Aston Clinton House (also known as Green Park though referred to as simply Aston Clinton by the Rothschild family) was a large mansion to the south-east of the village of Aston Clinton in Buckinghamshire, England.

== History ==

=== Rothschild period ===
In 1851, Anthony Nathan de Rothschild bought the estate from a banker from Aylesbury. By 1853, he had completed the modernisation of Aston Clinton House and extensive estates in the area, with the help of the architect George Henry Stokes and the builder George Myers. From 1864 to 1877, the architect George Devey designed the cottages and the park gates (he later transformed another Rothschild property, Ascott House). Old photographs of the house show a sprawling neo-Georgian/Italianate house with verandahs and a large porte-cochère. Many workers' cottages were built, and two schools and a village hall set up under Rothschild patronage.

On the death of Lady Louise de Rothschild in 1910, the house was bequeathed to her two daughters, Constance, Lady Battersea and Annie, The Hon. Mrs. Eliot Yorke, who shared it as a holiday home, spending a few weeks together there each summer. They developed horticulture in the gardens which became full of rare plants. Cyril Flower, 1st Baron Battersea contributed to the development of the gardens.

In the First World War, like the adjoining Halton House and estate, Aston Clinton House was lent to the War Office, becoming in September 1914 the HQ of 21st Infantry Division. 21st Division was a "New Army" division, part of Kitchener's Army, and it was formed-up and trained on Rothschild land in Buckinghamshire, initially in Tring but in 1915 on the Halton and Aston Clinton estates. Four brigades of field artillery and one heavy battery received their advanced training in the grounds of Aston Clinton House in the spring and summer of 1915, including extensive gas offensive and defensive training. Final inspection of the division by Lord Kitchener occurred in August 1915 and the move to France took place from 2 to 13 September 1915.

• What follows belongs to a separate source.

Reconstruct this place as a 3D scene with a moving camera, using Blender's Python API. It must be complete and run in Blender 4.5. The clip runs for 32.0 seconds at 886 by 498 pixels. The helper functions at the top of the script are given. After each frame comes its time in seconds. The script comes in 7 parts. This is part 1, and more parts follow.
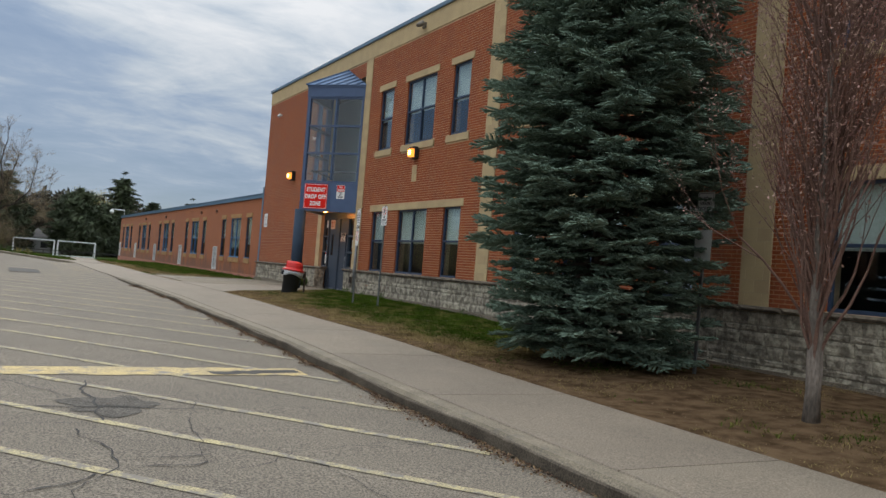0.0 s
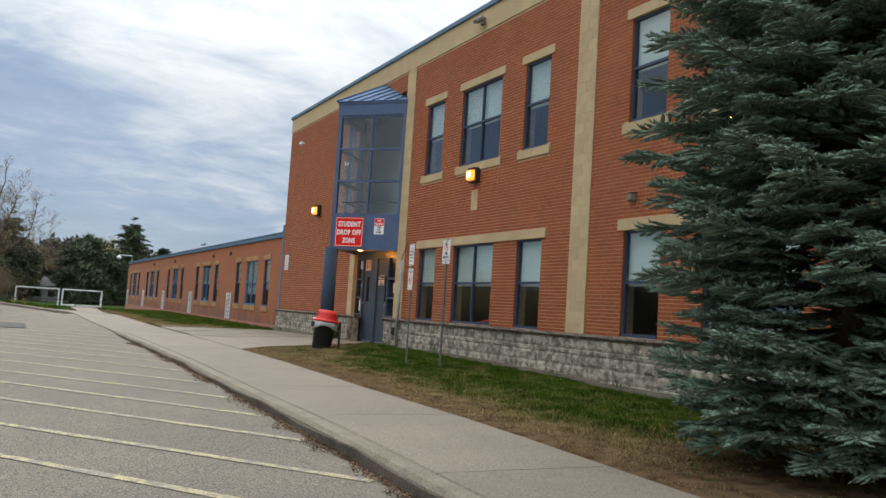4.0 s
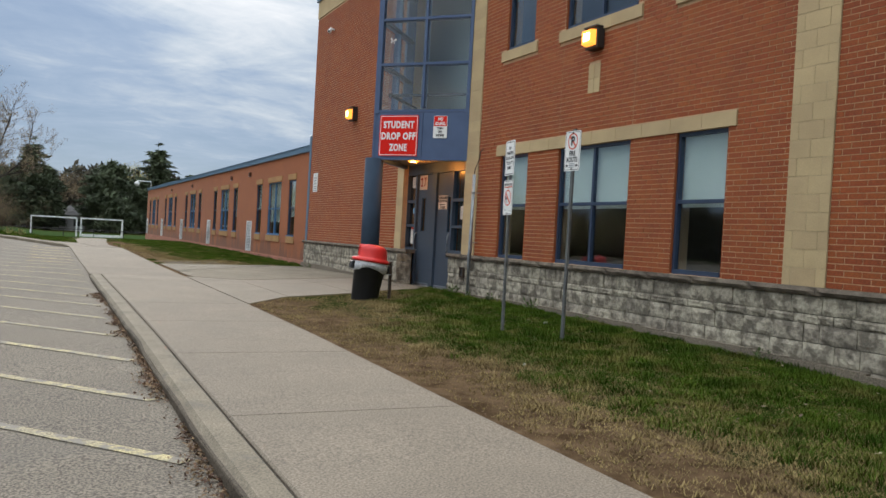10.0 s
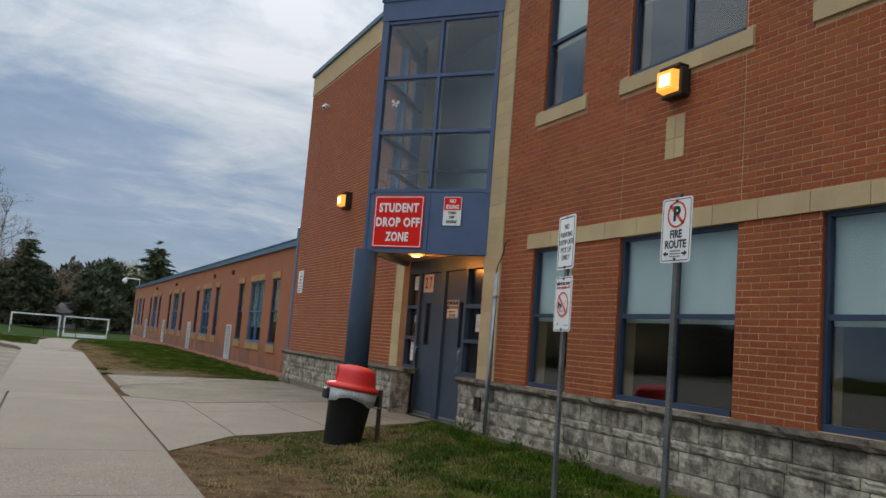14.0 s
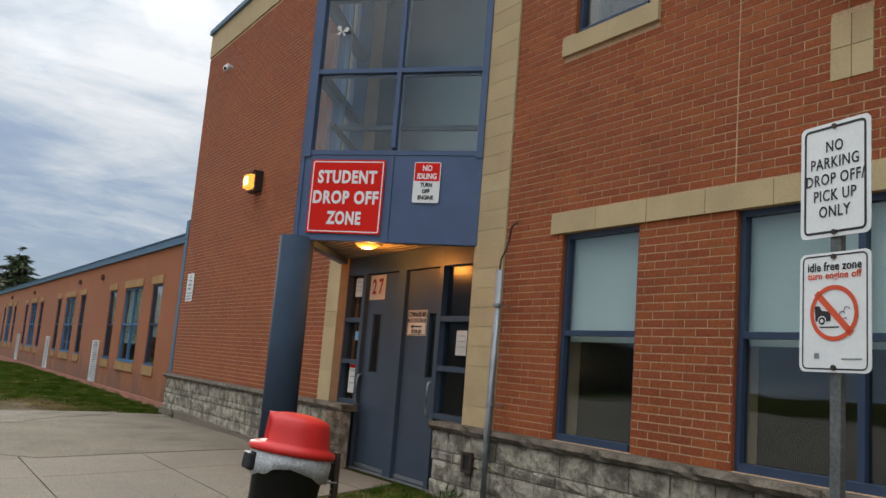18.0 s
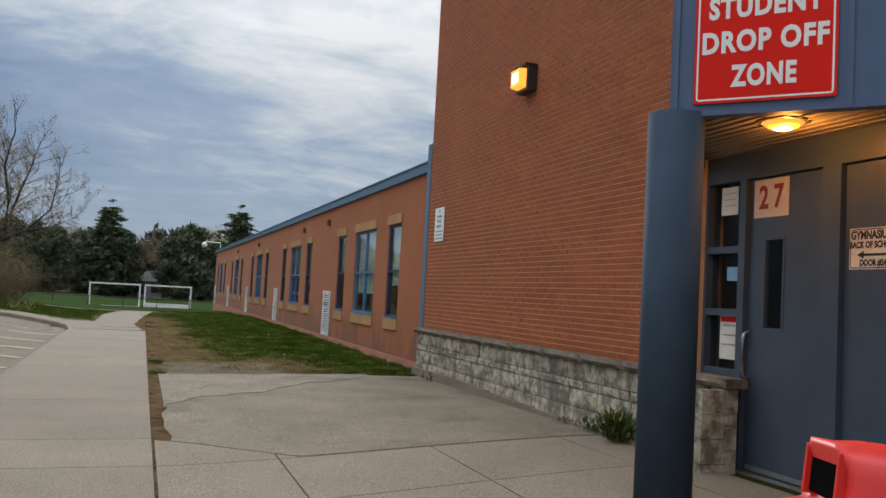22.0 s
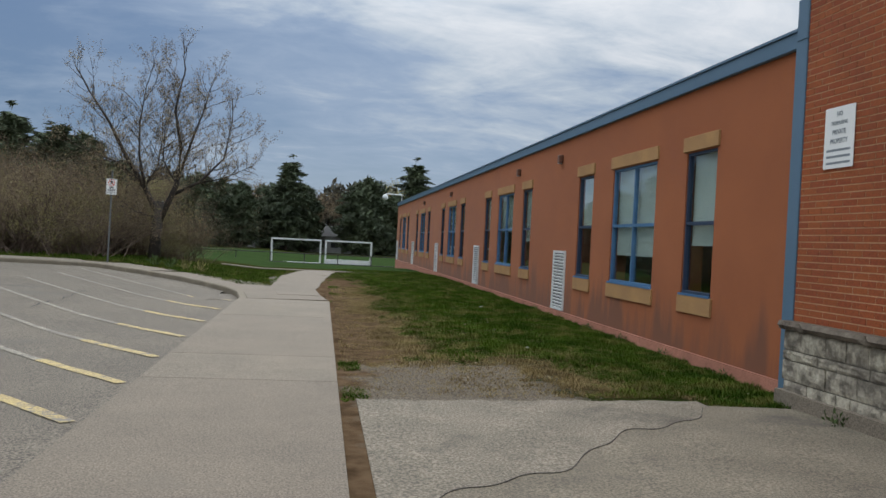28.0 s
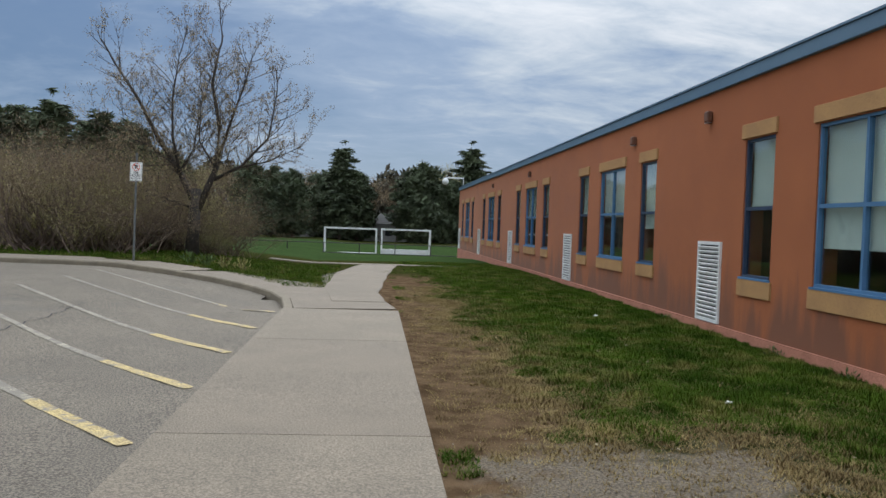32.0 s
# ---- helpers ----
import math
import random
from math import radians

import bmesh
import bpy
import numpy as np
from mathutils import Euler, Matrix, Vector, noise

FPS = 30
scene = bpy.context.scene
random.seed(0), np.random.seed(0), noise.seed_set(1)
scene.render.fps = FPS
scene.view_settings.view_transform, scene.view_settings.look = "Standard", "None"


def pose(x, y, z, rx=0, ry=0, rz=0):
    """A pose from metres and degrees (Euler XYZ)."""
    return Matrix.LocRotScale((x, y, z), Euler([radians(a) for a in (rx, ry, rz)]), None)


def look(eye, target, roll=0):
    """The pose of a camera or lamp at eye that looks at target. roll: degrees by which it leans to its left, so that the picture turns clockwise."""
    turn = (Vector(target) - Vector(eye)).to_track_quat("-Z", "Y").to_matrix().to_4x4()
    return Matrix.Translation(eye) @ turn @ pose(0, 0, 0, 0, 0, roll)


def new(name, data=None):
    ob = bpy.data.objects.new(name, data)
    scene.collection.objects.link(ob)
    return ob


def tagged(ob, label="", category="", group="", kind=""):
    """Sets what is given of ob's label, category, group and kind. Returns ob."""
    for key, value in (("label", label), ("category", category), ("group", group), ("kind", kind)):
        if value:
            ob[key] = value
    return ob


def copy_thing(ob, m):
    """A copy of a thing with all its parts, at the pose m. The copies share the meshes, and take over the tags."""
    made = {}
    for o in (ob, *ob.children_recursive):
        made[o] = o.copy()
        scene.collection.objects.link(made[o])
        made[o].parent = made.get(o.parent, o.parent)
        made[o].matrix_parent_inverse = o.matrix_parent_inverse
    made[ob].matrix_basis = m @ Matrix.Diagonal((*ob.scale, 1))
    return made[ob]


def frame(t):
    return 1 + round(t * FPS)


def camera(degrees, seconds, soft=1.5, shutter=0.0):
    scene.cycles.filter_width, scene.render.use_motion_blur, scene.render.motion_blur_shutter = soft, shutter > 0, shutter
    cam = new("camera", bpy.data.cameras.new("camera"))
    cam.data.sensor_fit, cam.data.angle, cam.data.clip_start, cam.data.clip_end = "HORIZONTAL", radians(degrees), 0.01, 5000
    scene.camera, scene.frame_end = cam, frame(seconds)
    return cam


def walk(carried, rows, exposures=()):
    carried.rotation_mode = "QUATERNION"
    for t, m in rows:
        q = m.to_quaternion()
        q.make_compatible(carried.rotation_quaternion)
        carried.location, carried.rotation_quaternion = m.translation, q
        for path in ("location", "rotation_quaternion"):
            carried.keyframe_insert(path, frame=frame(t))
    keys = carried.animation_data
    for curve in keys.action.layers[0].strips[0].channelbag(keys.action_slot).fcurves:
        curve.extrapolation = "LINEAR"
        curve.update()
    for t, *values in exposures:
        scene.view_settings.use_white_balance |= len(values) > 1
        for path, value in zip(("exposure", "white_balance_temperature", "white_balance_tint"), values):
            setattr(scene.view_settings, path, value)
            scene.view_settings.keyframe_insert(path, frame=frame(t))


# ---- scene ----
cam = camera(56.6, 32.0)
PATH = [
    (0, (-0.041, -0.087, 1.644), (0.919, 1.666, 1.7), 4.5),
    (0.5, (0.07, 0.389, 1.652), (1.018, 2.15, 1.703), 4.6),
    (1, (0.187, 0.978, 1.656), (1.126, 2.743, 1.703), 4.2),
    (1.5, (0.348, 1.582, 1.651), (1.287, 3.347, 1.706), 4.1),
    (2, (0.439, 2.216, 1.709), (1.397, 3.966, 1.851), 4.2),
    (2.5, (0.578, 2.827, 1.715), (1.542, 4.571, 1.878), 4.8),
    (3, (0.669, 3.385, 1.75), (1.643, 5.124, 1.907), 4.6),
    (3.5, (0.806, 3.823, 1.744), (1.761, 5.573, 1.894), 3.4),
    (4, (0.885, 4.412, 1.714), (1.815, 6.176, 1.87), 3.6),
    (4.5, (1.02, 4.905, 1.708), (1.953, 6.667, 1.861), 3.6),
    (6.5, (1.655, 7.066, 1.737), (2.613, 8.817, 1.847), 4.1),
    (7, (1.858, 7.608, 1.755), (2.687, 9.427, 1.821), 3.9),
    (7.5, (2.007, 8.086, 1.76), (2.814, 9.915, 1.829), 3.9),
    (8, (2.161, 8.591, 1.754), (2.982, 10.413, 1.805), 3.3),
    (8.5, (2.334, 9.099, 1.737), (3.166, 10.918, 1.74), 3.4),
    (9, (2.505, 9.561, 1.767), (3.345, 11.376, 1.764), 2.8),
    (9.5, (2.717, 10.012, 1.797), (3.567, 11.822, 1.768), 3.4),
    (10, (2.892, 10.551, 1.808), (3.766, 12.35, 1.781), 3.2),
    (10.5, (3.133, 10.973, 1.817), (4.002, 12.774, 1.79), 3.1),
    (11, (3.404, 11.497, 1.808), (4.237, 13.315, 1.782), 3.2),
    (11.5, (3.687, 11.879, 1.812), (4.493, 13.709, 1.803), 3.5),
    (12, (3.947, 12.216, 1.941), (4.617, 14.101, 1.956), 4.7),
    (12.5, (4.098, 12.685, 1.971), (4.787, 14.562, 2.009), 4.9),
    (13, (4.251, 13.13, 1.967), (4.956, 14.999, 2.062), 4.9),
    (13.5, (4.374, 13.564, 1.986), (5.101, 15.422, 2.118), 5.0),
    (14, (4.495, 14.134, 1.974), (5.34, 15.932, 2.203), 4.6),
    (14.5, (4.66, 14.625, 1.986), (5.55, 16.4, 2.223), 4.7),
    (15, (4.768, 15.112, 1.99), (5.695, 16.868, 2.229), 4.7),
    (15.5, (4.927, 15.654, 1.982), (5.898, 17.386, 2.227), 4.5),
    (17.5, (5.293, 17.576, 2.024), (6.36, 19.243, 2.311), 4.7),
    (18, (5.38, 18.042, 2.054), (6.459, 19.701, 2.34), 4.6),
    (18.5, (5.436, 18.522, 2.055), (6.543, 20.159, 2.362), 4.6),
    (19, (5.478, 18.975, 2.018), (6.588, 20.61, 2.329), 3.2),
    (19.5, (5.514, 19.448, 2.015), (6.568, 21.119, 2.324), 3.4),
    (19.9, (5.537, 19.836, 2.045), (6.443, 21.597, 2.326), 2.7),
    (20, (5.545, 19.932, 2.04), (6.425, 21.706, 2.317), 2.7),
    (20.5, (5.611, 20.378, 2.062), (6.436, 22.187, 2.278), 2.7),
    (21, (5.618, 20.909, 2.052), (6.329, 22.77, 2.227), 3.2),
    (21.5, (5.643, 21.403, 2.051), (6.376, 23.259, 2.181), 3.0),
    (22, (5.64, 21.903, 2.044), (6.32, 23.78, 2.162), 3.1),
    (22.5, (5.655, 22.439, 2.05), (6.362, 24.307, 2.166), 2.5),
    (23, (5.658, 22.919, 2.023), (6.276, 24.817, 2.142), 3.0),
    (23.5, (5.659, 23.347, 2.038), (6.32, 25.231, 2.156), 2.9),
    (24, (5.687, 23.941, 2.044), (6.382, 25.813, 2.147), 3.3),
    (24.5, (5.7, 24.457, 2.056), (6.402, 26.327, 2.14), 3.4),
    (25, (5.754, 24.873, 2.07), (6.271, 26.804, 2.129), 3.2),
    (25.5, (5.76, 25.424, 2.081), (6.169, 27.381, 2.124), 3.3),
    (26, (5.778, 25.926, 2.075), (6.193, 27.883, 2.094), 3.0),
    (26.5, (5.769, 26.44, 2.071), (6.098, 28.412, 2.089), 3.2),
    (28.5, (5.503, 28.576, 2.129), (5.79, 30.556, 2.106), 3.0),
    (29, (5.448, 29.17, 2.141), (5.715, 31.152, 2.118), 2.9),
    (29.5, (5.447, 29.697, 2.158), (5.672, 31.684, 2.129), 2.4),
    (30, (5.415, 30.26, 2.128), (5.629, 32.248, 2.106), 2.5),
    (30.5, (5.419, 30.773, 2.116), (5.644, 32.76, 2.087), 2.2),
    (31, (5.402, 31.295, 2.133), (5.618, 33.283, 2.094), 2.5),
    (31.5, (5.371, 31.851, 2.131), (5.594, 33.838, 2.082), 2.1),
    (32, (5.358, 32.351, 2.155), (5.526, 34.343, 2.099), 2.0),
]
walk(cam, [(t, look(eye, target, roll)) for t, eye, target, roll in PATH], exposures=[(0.0, 0.07, 6550, 10), (4.0, 0.34, 6600, 10), (8.0, -0.02, 6550, 10), (9.0, 0.03, 6550, 10), (10.0, 0.32, 6550, 10), (11.0, -0.06, 6400, 10), (13.0, -0.10, 6350, 10), (15.5, 0.05, 6550, 10), (17.9, 0.15, 6600, 10), (19.0, 0.26, 6750, 10), (20.0, 0.03, 6700, 10), (22.0, 0.04, 6600, 10), (26.0, -0.03, 6450, 10), (32.0, 0.16, 6300, 10)])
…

In 1923, the Rothschilds sold the house to Dr Albert Edward Bredin Crawford for £15,000.

=== After 1923 ===
At the start of the Second World War the house was the Green Park Hotel, but during the War the stables were used by EKCO, an electronics company from Southend-on-Sea, Essex, as its main headquarters and for radar research and development, and the main house was used as a hospital for war wounded. It had been a boys' prep school (where Evelyn Waugh obtained his second post as a junior master in 1925)), followed by a further brief spell as a hotel. The main building was demolished between 1956 and 1958.

Buckinghamshire County Council then acquired the property with the proviso that it be used for educational purposes. Today the estate is used as a residential training centre for young people, operated by Kingswood Learning and Leisure Group. The original ornamental features of the extended garden still remain, incorporated into the site now called Green Park. All that remain of the buildings of the estate are the stables, used as part of the training centre, and the lodge in Stablebridge Road.